In most traditional foreign language classes, the underlying
organization of the course is a progression through the grammar and
syntax rules of the language, from simple to complex. In a TPR class,
grammar and syntax are not taught directly. Rather, the teacher
designs activities that expose the student to language in context,
especially in the context of some kind of movement. With enough
exposure, the grammar and syntax of any language will be internalized
by the students through synthesis, not analysis. |
Typically, the initial TPR lessons are commands involving the whole
body - stand up, sit down, turn around, walk, stop. Those actions are
demonstrated by the teacher, who then invites students to participate
with her as she continues to say the words. Fairly soon, the teacher
quietly stops demonstrating, and the students realize that they
somehow just know what to do in response to the words. There is no
translation. There is no such thing as cheating - you're encouraged to
look at what others are doing if you're not sure what to do. You're
also encouraged to trust your body, because sometimes it knows what to
do before your brain does!
As class proceeds, nouns, adverbs,
prepositions are added until before you know it, students are
performing commands like, 'Stand up, walk to the door, open it, stick
your tongue out, close the door, turn around, hop to Jessica's desk,
kiss your right knee four times, and lie down on Jessica's desk." In
fairly short order, students begin to create their own commands and
order one another around the room. There's a lot of laughter, and a
lot of learning taking place.
It's not always and forever commands. An
expert TPR teacher can teach the indicative, all tenses, idiomatic
expressions - everything covered in a traditional class, using these
techniques and others that dovetail nicely with them. It's just that
the instruction is designed to facilitate language acquisition, not
learning a language through analysis, memorization and application of
rules.
An Internalized Framework
There are two points I'd like to make about TPR before closing.

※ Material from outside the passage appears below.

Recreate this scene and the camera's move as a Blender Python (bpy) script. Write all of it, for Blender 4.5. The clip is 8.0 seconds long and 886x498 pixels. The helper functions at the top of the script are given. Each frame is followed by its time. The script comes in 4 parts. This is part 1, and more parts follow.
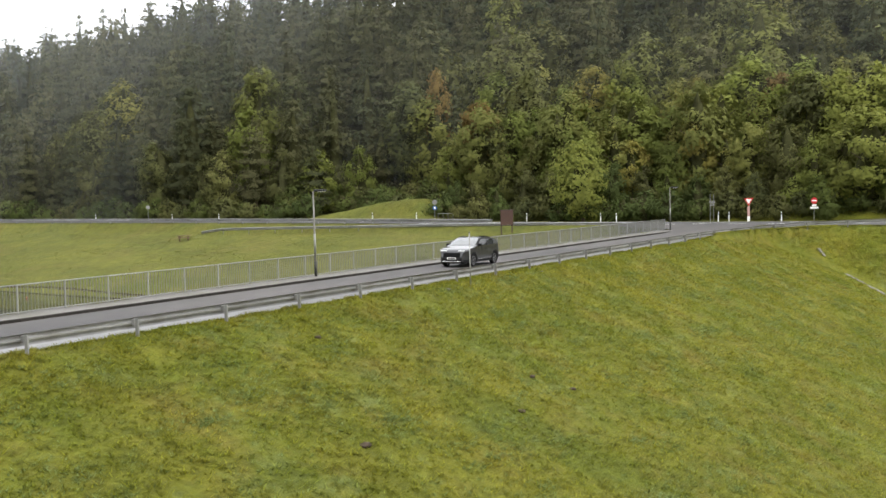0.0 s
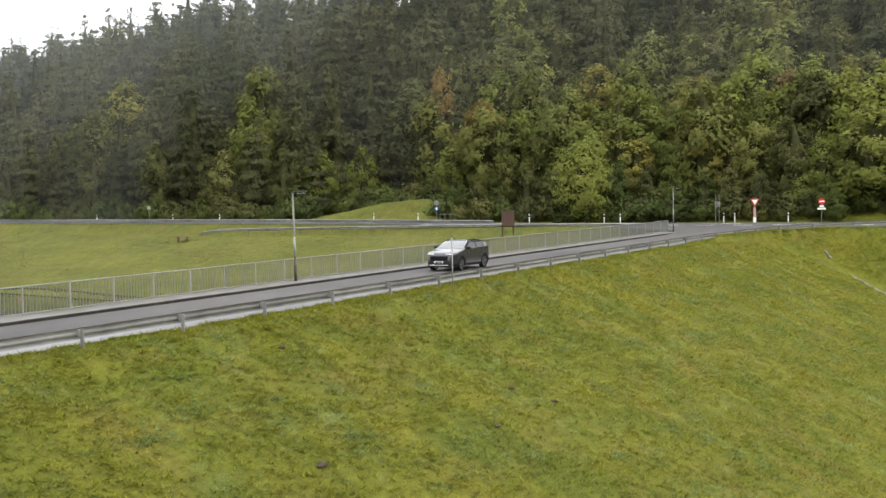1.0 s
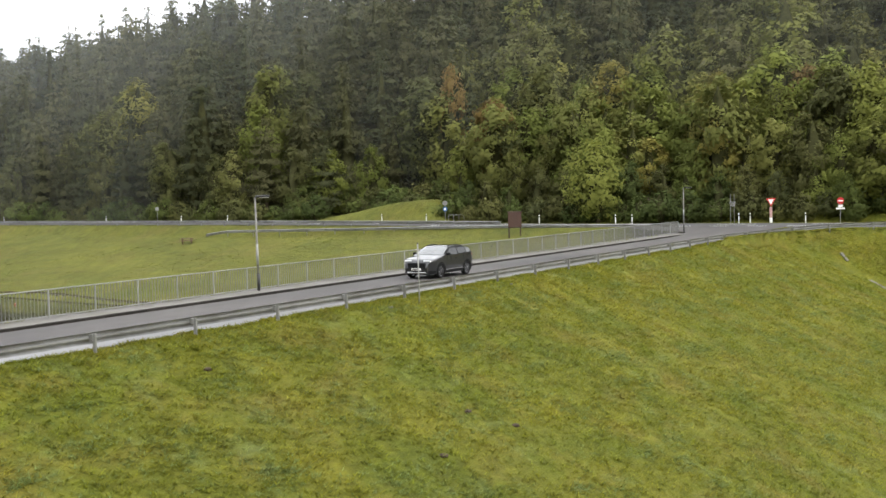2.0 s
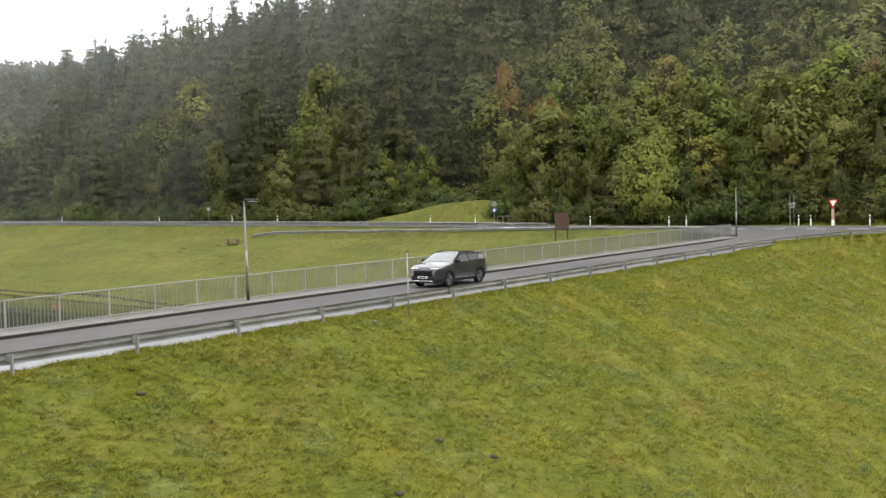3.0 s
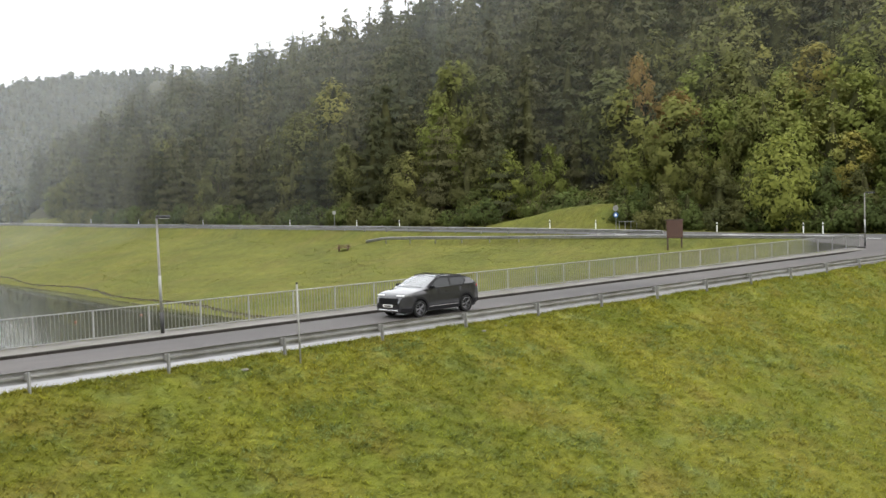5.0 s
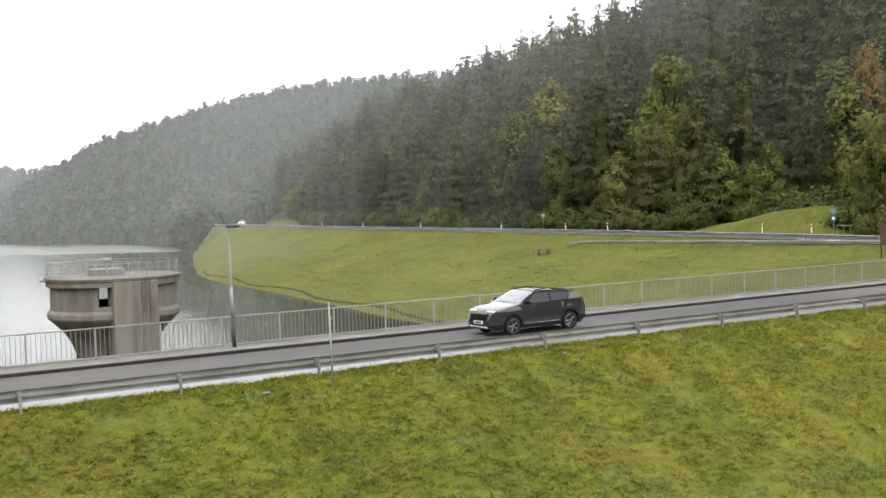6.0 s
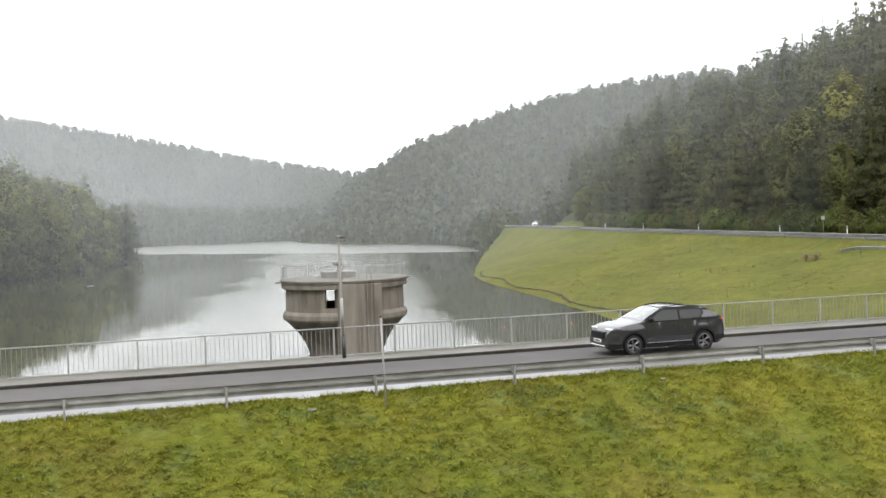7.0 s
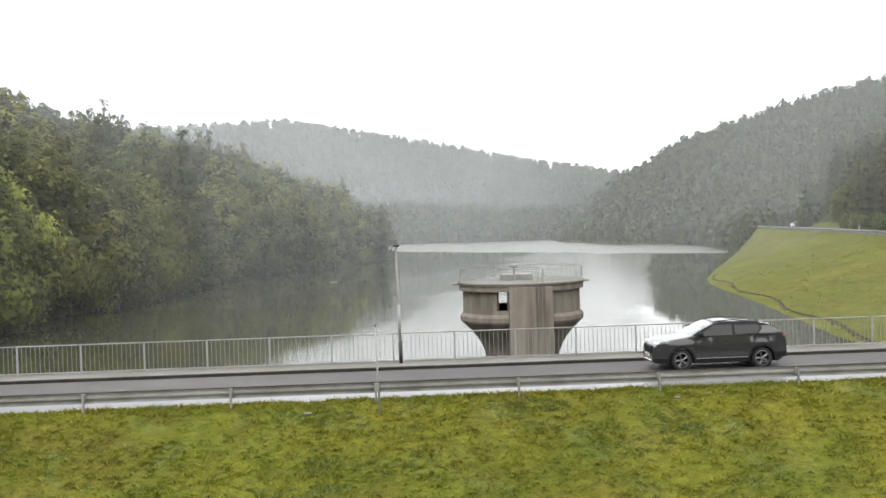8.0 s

The
first is that in a TPR classroom, the focus is not on analysis of
linguistic structures, but on internalizing those structures for
unconscious use. Traditional foreign language instruction starts with
the assumption that we can learn to understand, speak, read and write
by analyzing the grammar and syntax of the target language. But
consider your native language: you did not need to learn the grammar
and syntax of your native language in order to learn to
speak it. You learned those structures, unconsciously as
you learned to speak.
Likewise, we do not consciously use grammar or
syntax in understanding, speaking or reading - grammar and syntax are
both structures that we study after we have become fluent speakers of
our native language. We are more likely to make conscious use of this
information to write or in situations where we must speak in a formal
register, but day to day, for most of us, the grammar we have
internalized is just that, an internalized framework that we do not
access consciously in order to communicate.
When we use TPR
strategies to teach, our goal is truly to be able to understand,
speak, read and write the language, not "about" the language. So
analysis of language, learning terminology and all the many rules of a
language form little or no part of a TPR-based curriculum. To my mind,
that is as it should be. Those individuals who have a strong desire to
know the language of grammarians, the rules and exceptions, can always
find a class to satisfy that urge.
The Role of Creativity
The other point I'd like to make is that TPR instruction is highly
creative, for both the teacher and the students. And in this sense it
bears a relationship to parts of what we do in a Davis program. The
teacher must overcome her training in the structure of the language
and design activities that the learning brain perceives as real and
interesting. Within these real experiences, students are free to
generate all kinds of expressions using the language they're studying,
and to lead instruction in unique directions. Often students don't
realize how much they are learning while they are engaged in a TPR
activity. They think they're just having fun creating all kinds of new
utterances and situations in the active environment in the room.
I think this creativity, the synthetic rather than analytic experience,
the low stress, and generally accepting environment engineered by the
teacher, are a large part of the reason so many students, including
students with learning challenges, find TPR classes so effective and
enjoyable. There are few other places in most school curriculums where
the students themselves get to generate the speech and adapt the
activities in the classroom to support their own needs and goals.